About Stanford Dingley
Stanford Dingley, located in the North Wessex Downs “Area of Outstanding Natural Beauty” is known variously as “the Jewel in the Crown of West Berkshire” or “the most immoral village in Berkshire”. It has an enduring appeal, as evidenced by the fact that it has had a church for over a thousand years and a pub for over five hundred years. Lying equidistant between Reading and Newbury, the earliest map, dated1838 shows most of the village centred on the River Pang.
Agriculture has been the main source of employment in Stanford Dingley throughout its long history, indeed probably until the last half century. The census of 1851 recorded 6 farmers and 24 labourers, but one industry in particular which would have depended on the Pang was the tannery, which thrived in the middle of the nineteenth century. That same census recorded a Master Tanner, 5 tanner labourers and 5 journeymen tanners employed in Stanford Dingley. The oak bark used in the process was probably crushed in the mill, which was first mentioned in the Domesday Book of 1086 as “…rendering 12 shillings. It is and always was worth £4”.
Perhaps the most important building in the village is the church. Our church is one of the few churches in England to bear the name of St. Denys, the patron saint of France. It is believed to be one of the oldest foundations in Berkshire, a church having been built on its present site before the Norman Conquest (1066). Some of this original stonework still stands, though the main part of the present building dates from around 1200. Hailing from the same period is the door and the ancient wall paintings and frescoes all of which would have been used or appreciated by Margaret Dyneley (a possible origin for Dingley) who was buried in 1444 in the church and whose inscription in part states “Beneath this stone lies buried Margaret Dyneley….but now food for worms…. Therefore Jesus do thou remember her”.

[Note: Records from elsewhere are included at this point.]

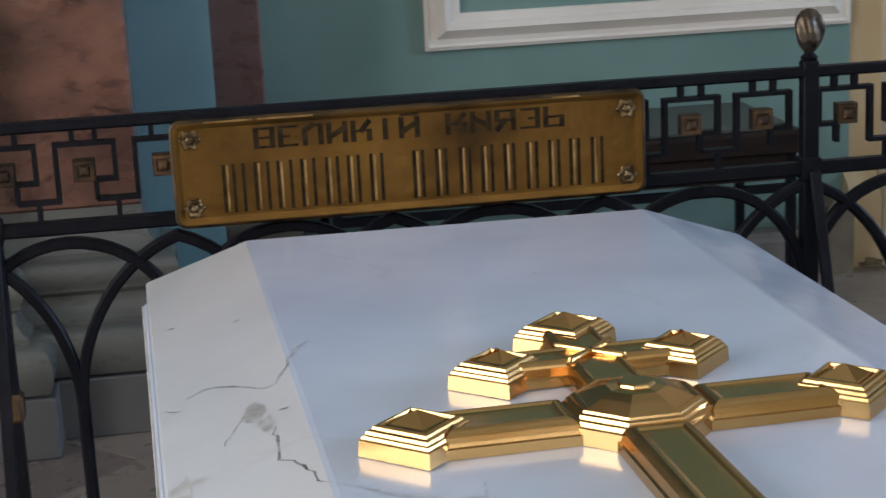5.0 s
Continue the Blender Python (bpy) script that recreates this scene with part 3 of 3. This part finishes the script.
def name_plate(cx, cz, W, brass, title, title_runs, bars, worn, label):
    t = thing("name_plate", (cx, -0.017, cz), label, "plaque", "brass plates on the railing")
    Hh, r = 0.092, 0.018

    def outline(w, h, rad):
        pts = []
        for sx, sy, a0 in ((1, 1, 0), (-1, 1, 90), (-1, -1, 180), (1, -1, 270)):
            for k in range(5):
                a = radians(a0 + 22.5 * k)
                pts.append((sx * (w - rad) + rad * math.cos(a), sy * (h - rad) + rad * math.sin(a)))
        return pts

    rings = []
    for d, y in ((0, 0.0), (0, -0.011), (0.003, -0.0145), (0.008, -0.0145), (0.013, -0.0105), (0.016, -0.010)):
        rings.append([(x, y, z) for x, z in outline(W - d, Hh - d, max(0.003, r - d * 0.7))])
    sheet = part("sheet", loft(rings), brass, t, "stained old brass sheet with a raised rim", smooth=True)
    edge = []
    for d, y in ((0.002, 0.001), (-0.0015, -0.001), (-0.0015, -0.012), (0.0022, -0.0148), (0.0040, -0.0150), (0.0045, -0.0140)):
        edge.append([(x, y, z) for x, z in outline(W - d, Hh - d, max(0.003, r - d * 0.7))])
    part("edge", loft(edge, cap=False), M_TARNISH, sheet, "dark tarnished edge of the plate", smooth=True)
    for sx in (-1, 1):
        for sz in (-1, 1):
            bm = lathe([(0.0145, 0.0), (0.0165, 0.0015), (0.0168, 0.003), (0.0150, 0.0048), (0.0110, 0.0052), (0.0078, 0.0040), (0.0070, 0.0062), (0.0050, 0.0082), (0.0015, 0.0088)], 36, flute=0.17, count=6)
            bmesh.ops.rotate(bm, verts=bm.verts, cent=(0, 0, 0), matrix=Matrix.Rotation(radians(90), 3, "X"))
            bmesh.ops.translate(bm, verts=bm.verts, vec=(sx * (W - 0.032), -0.0095, sz * 0.059))
            part("rosette_screw", bm, M_ROSETTE, sheet, "small brass rosette screw", smooth=True)
    for word, (u0, u1) in zip(title.split(), title_runs):
        x0, x1 = -W + 2 * W * u0, -W + 2 * W * u1
        letters_on(word, x0, x1, 0.038, 0.070, sheet)
    for u0, u1 in bars:
        x0, x1 = -W + 2 * W * u0, -W + 2 * W * u1
        n = 1 if x1 - x0 < 0.012 else (3 if x1 - x0 > 0.032 else 2)
        bm = bmesh.new()
        for k in range(n):
            xc = (x0 + x1) / 2 if n == 1 else x0 + 0.003 + (x1 - x0 - 0.006) * k / (n - 1)
            box(xc - 0.0029, xc + 0.0029, -0.0112, -0.0095, -0.071, 0.013, bm)
        bar = part("letter_bar", bm, M_ENGRAVED, sheet, "plain dark bars")
        # brighter brass strip, drawn as the highlight along the first dark bar
        if n > 1:
            part("bar_face", box(x0 + 0.0072, x0 + 0.0112, -0.0122, -0.0096, -0.069, 0.011), M_RELIEF, sheet, bevel=0.0008)
    for u0, u1 in worn:
        part("worn_edge", box(-W + 2 * W * u0, -W + 2 * W * u1, -0.0158, -0.0146, Hh - 0.0062, Hh - 0.0024), M_RELIEF, sheet, "bright rubbed stretch of the rim", bevel=0.0006)
    return t


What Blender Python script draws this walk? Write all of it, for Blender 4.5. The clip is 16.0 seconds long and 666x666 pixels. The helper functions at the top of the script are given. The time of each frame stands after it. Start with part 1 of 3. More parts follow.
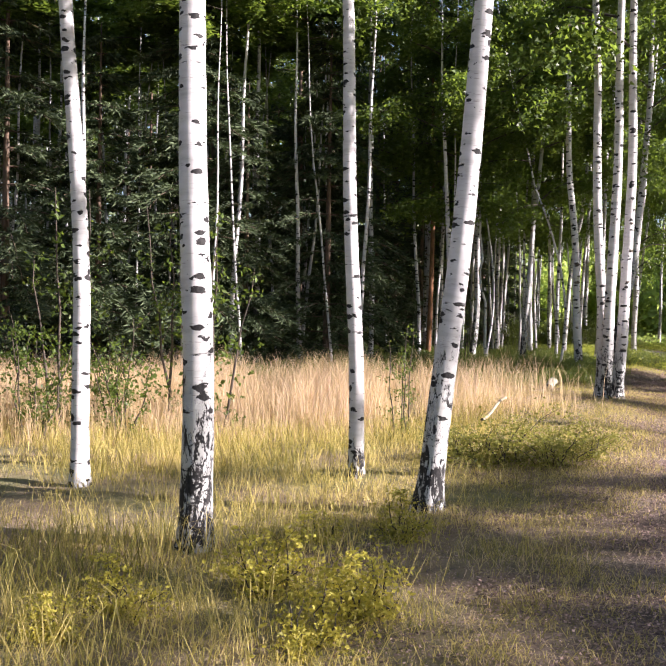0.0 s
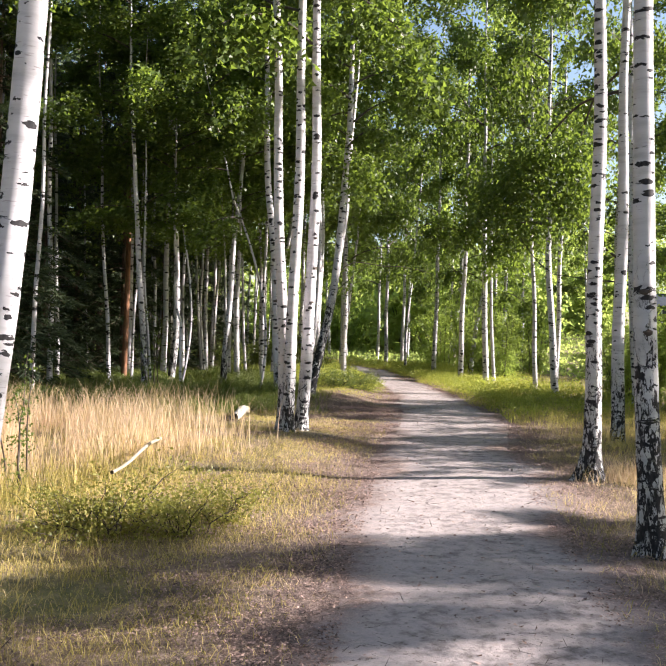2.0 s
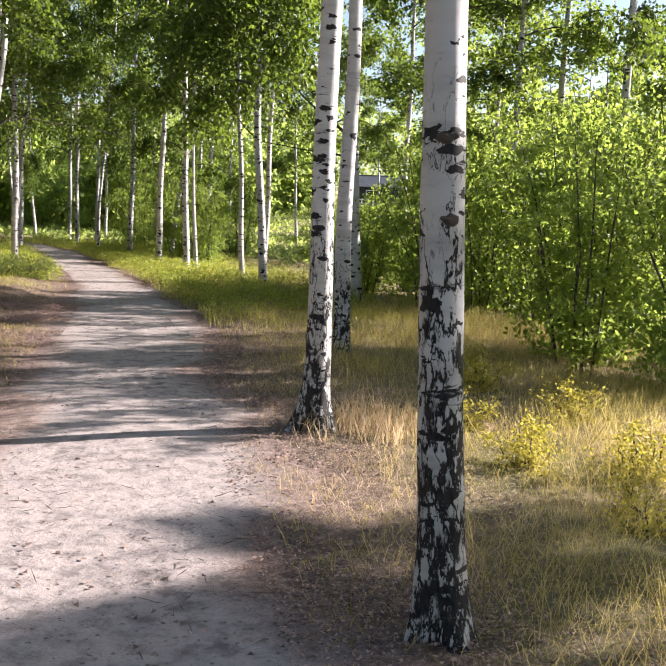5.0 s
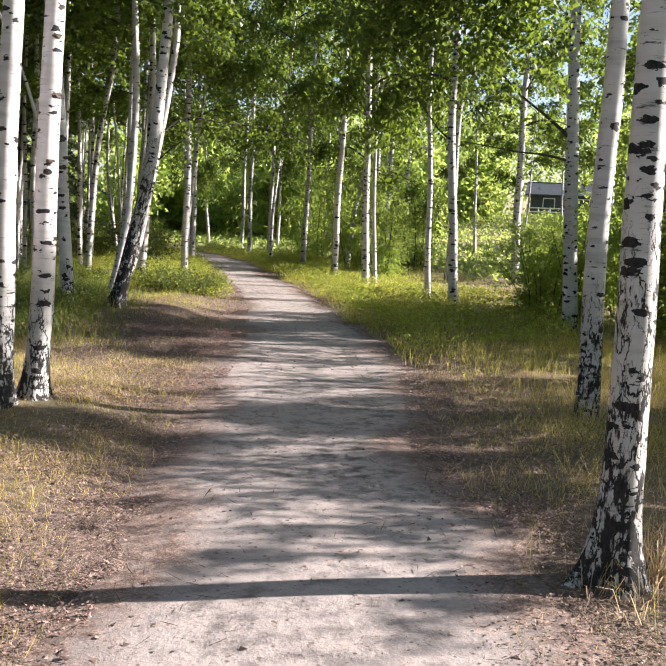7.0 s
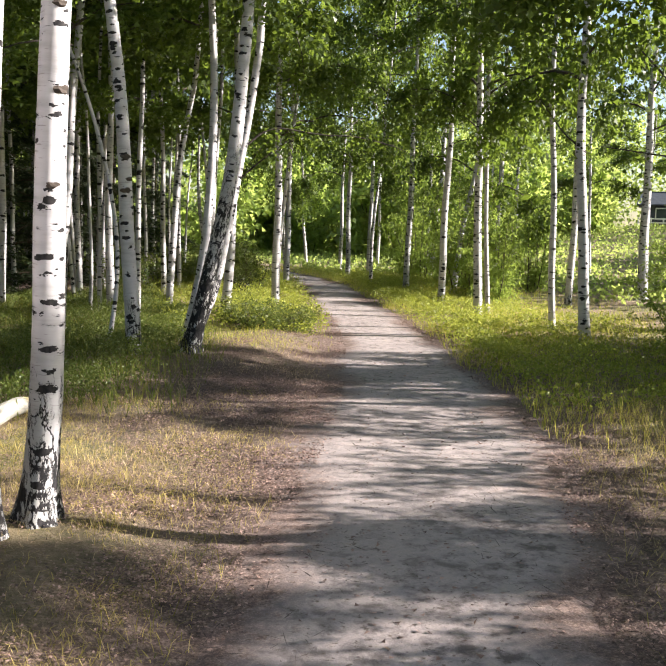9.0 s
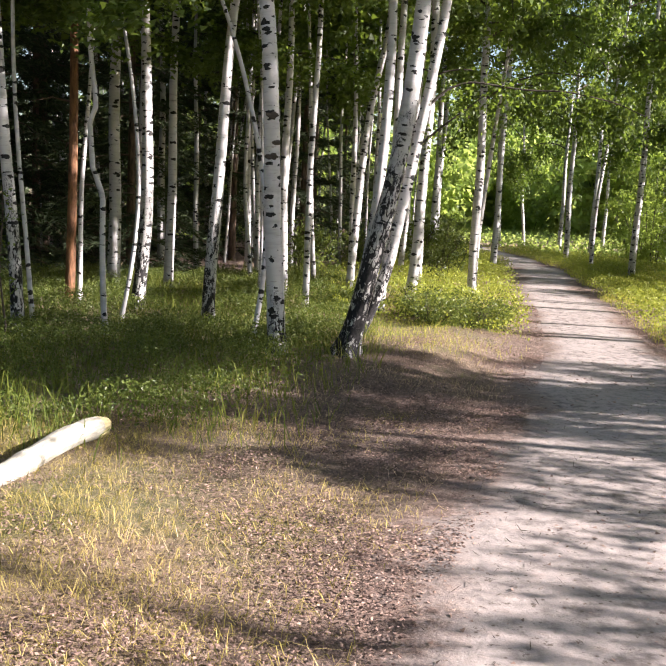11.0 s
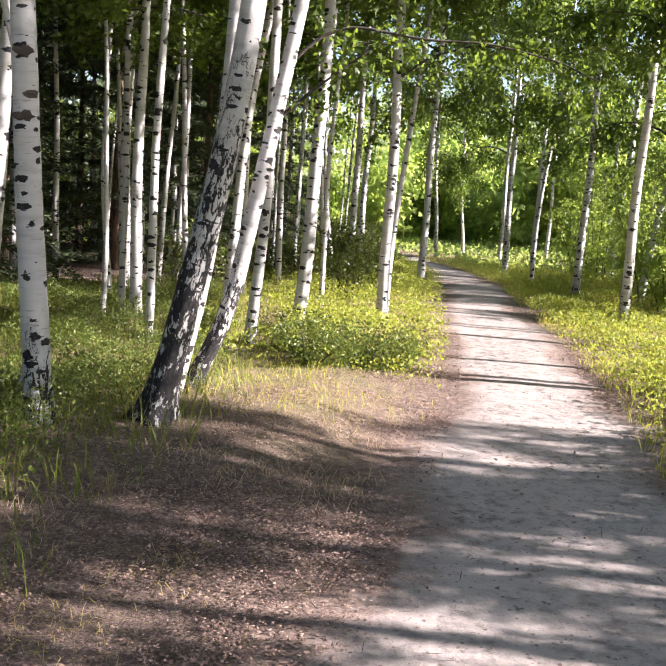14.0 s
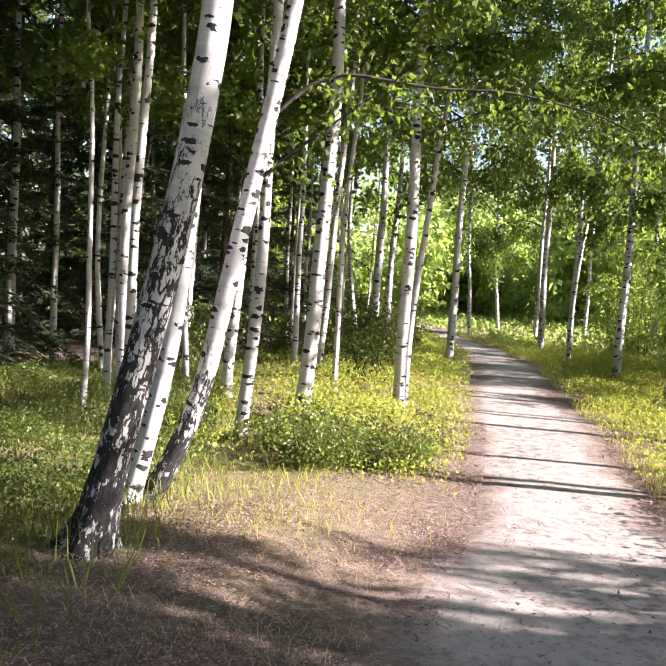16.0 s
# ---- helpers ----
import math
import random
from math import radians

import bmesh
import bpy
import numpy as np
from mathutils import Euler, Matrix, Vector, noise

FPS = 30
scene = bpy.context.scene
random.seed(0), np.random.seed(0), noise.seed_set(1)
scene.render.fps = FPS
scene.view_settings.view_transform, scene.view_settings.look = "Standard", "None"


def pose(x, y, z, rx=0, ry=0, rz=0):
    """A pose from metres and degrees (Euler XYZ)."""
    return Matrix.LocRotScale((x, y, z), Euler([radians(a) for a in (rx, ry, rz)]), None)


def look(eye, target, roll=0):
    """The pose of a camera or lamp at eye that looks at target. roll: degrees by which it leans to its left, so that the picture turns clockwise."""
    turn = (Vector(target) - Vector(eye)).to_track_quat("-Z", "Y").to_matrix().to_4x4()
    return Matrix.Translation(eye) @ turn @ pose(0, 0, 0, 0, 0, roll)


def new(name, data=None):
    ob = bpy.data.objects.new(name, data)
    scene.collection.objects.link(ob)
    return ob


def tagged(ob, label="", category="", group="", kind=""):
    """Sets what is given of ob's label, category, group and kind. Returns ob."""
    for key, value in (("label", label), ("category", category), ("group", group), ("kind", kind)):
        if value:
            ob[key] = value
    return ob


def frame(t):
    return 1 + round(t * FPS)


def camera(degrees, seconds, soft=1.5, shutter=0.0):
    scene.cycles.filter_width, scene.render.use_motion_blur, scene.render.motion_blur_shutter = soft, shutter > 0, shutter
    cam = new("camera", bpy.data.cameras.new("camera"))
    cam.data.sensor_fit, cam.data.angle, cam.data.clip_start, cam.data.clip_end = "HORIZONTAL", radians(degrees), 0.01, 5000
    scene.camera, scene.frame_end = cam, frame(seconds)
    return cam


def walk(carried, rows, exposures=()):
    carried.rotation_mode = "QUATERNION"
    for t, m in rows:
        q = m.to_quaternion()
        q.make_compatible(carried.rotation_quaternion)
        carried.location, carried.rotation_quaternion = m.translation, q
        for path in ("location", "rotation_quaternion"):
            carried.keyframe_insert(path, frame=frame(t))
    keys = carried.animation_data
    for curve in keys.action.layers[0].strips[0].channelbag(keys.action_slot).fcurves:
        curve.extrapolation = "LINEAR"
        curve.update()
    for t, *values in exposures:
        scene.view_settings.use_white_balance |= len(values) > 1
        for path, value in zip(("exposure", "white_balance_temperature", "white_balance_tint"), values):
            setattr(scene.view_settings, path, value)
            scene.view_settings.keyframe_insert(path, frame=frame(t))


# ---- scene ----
cam = camera(38.6, 16.0)
METRES, EYE, TILT, LEAN, TURN = 16.9, 1.5, 0.0, 0.0, 0.0
ROWS = [
    (0.0, 0.0, 0.0, 0.0, 0.02, -1.13, -1.11),
    (0.5, 0.0183, 0.0228, 0.0029, -4.05, -0.72, -1.27),
    (1.0, 0.0382, 0.045, 0.0048, -8.23, -0.08, -1.0),
    (1.5, 0.0543, 0.07, 0.0055, -11.79, 0.12, -0.96),
    (2.0, 0.0699, 0.0967, 0.0079, -15.52, 0.08, -1.19),
    (2.5, 0.087, 0.1217, 0.0101, -19.54, -0.32, -1.69),
    (3.0, 0.1043, 0.1496, 0.0093, -24.81, -1.48, -2.43),
    (5.5, 0.1755, 0.3027, 0.0103, -32.96, -7.24, -2.31),
    (6.0, 0.1869, 0.3369, 0.0106, -29.55, -6.78, -3.21),
    (6.5, 0.1958, 0.37, 0.0116, -25.14, -7.0, -3.49),
    (7.0, 0.2057, 0.4046, 0.0134, -22.85, -6.73, -2.59),
    (7.5, 0.2163, 0.439, 0.0155, -21.3, -6.23, -2.15),
    (8.0, 0.2254, 0.4705, 0.0176, -20.15, -5.65, -2.05),
    (10.5, 0.2911, 0.6234, 0.0233, -7.71, -7.2, -1.48),
    (11.0, 0.3042, 0.6548, 0.0233, -3.52, -7.96, -2.39),
    (11.5, 0.3155, 0.6857, 0.0205, 0.41, -8.78, -3.61),
    (12.0, 0.3259, 0.7188, 0.0191, 4.11, -9.28, -4.55),
    (12.5, 0.3363, 0.7515, 0.0181, 5.0, -9.94, -2.89),
    (13.0, 0.3466, 0.7794, 0.0197, 1.96, -8.84, -1.96),
    (13.5, 0.3624, 0.8079, 0.0203, -2.26, -7.14, -2.35),
    (14.0, 0.3728, 0.8348, 0.0192, -6.54, -7.33, -3.52),
    (14.5, 0.3832, 0.8615, 0.0177, -5.61, -8.07, -3.74),
    (15.0, 0.3877, 0.884, 0.0187, -1.12, -7.57, -2.88),
    (15.5, 0.3935, 0.8983, 0.0201, -1.59, -5.46, -2.81),
    (16.0, 0.3998, 0.9062, 0.0217, -4.25, -3.01, -3.52),
]
walk(cam, [(t, pose(0, 0, EYE, TILT, LEAN, TURN) @ pose(METRES * x, METRES * y, METRES * z, 90 + pitch, roll, yaw)) for t, x, y, z, yaw, pitch, roll in ROWS],
     [(0.0, 1.82, 6550, 17), (1.5, 1.9, 6600, 16), (3.0, 2.0, 6650, 13), (5.5, 1.82, 6700, 14), (8.0, 1.8, 6700, 10), (10.5, 1.95, 6700, 13), (13.0, 2.18, 6500, 17), (14.5, 2.35, 6650, 15), (16.0, 2.38, 6600, 16)])

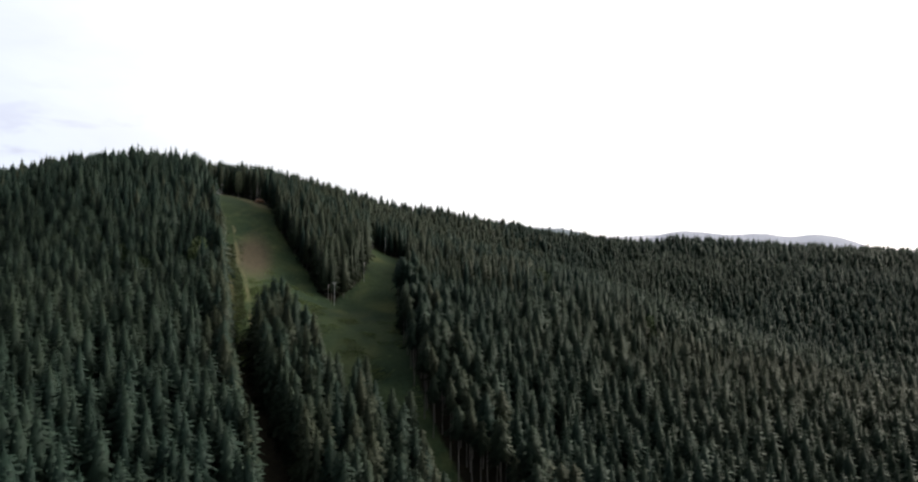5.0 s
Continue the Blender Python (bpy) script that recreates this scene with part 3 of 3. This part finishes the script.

No village can be complete without a pub and Stanford Dingley has two: The Bull Inn, a listed 15th century coaching inn with 19th and 20th century additions, and The Old Boot Inn, which, though younger, is reputedly haunted by a man who hanged himself in its orchard. Many of the houses in the village are listed, dating back over 500 years in some cases. In the evolving life of any dynamic community, some houses are of more recent build and many dwellings – including several of the older ones – have undergone change or expansion. To keep the village identifiable to those 19th century farmers while making it relevant to 21st century living is the challenge the parishioners must accept and this Parish Plan will hopefully provide some assistance with that challenge.
Much of the historical and archive material used in this brief history was gleaned from the excellent millennium book “Stanford Dingley – Stories of a Country Village” by Mary Platt and Maureen Park to whom we owe a large debt of gratitude. Our thanks go also to Dorcas Ward and Dick Greenaway whose writings on local history were further sources of information.
In 2007 when the questionnaire was completed, Stanford Dingley had 73 households and an electoral roll of 139. Census data is available from 1801 when the population was 133 and this increased to 178 in 1851 when Victorian farming reached a peak. At this time there were 40 children in the village. By 1901 the population had reduced to 130 as a result of a decline in agricultural and rural employment.
The demographic profile of the parish today presents an almost equal gender split of respondents. However the age of the respondents suggests an older population as 77% of respondents are aged 40 or over with 40% being 60 or over.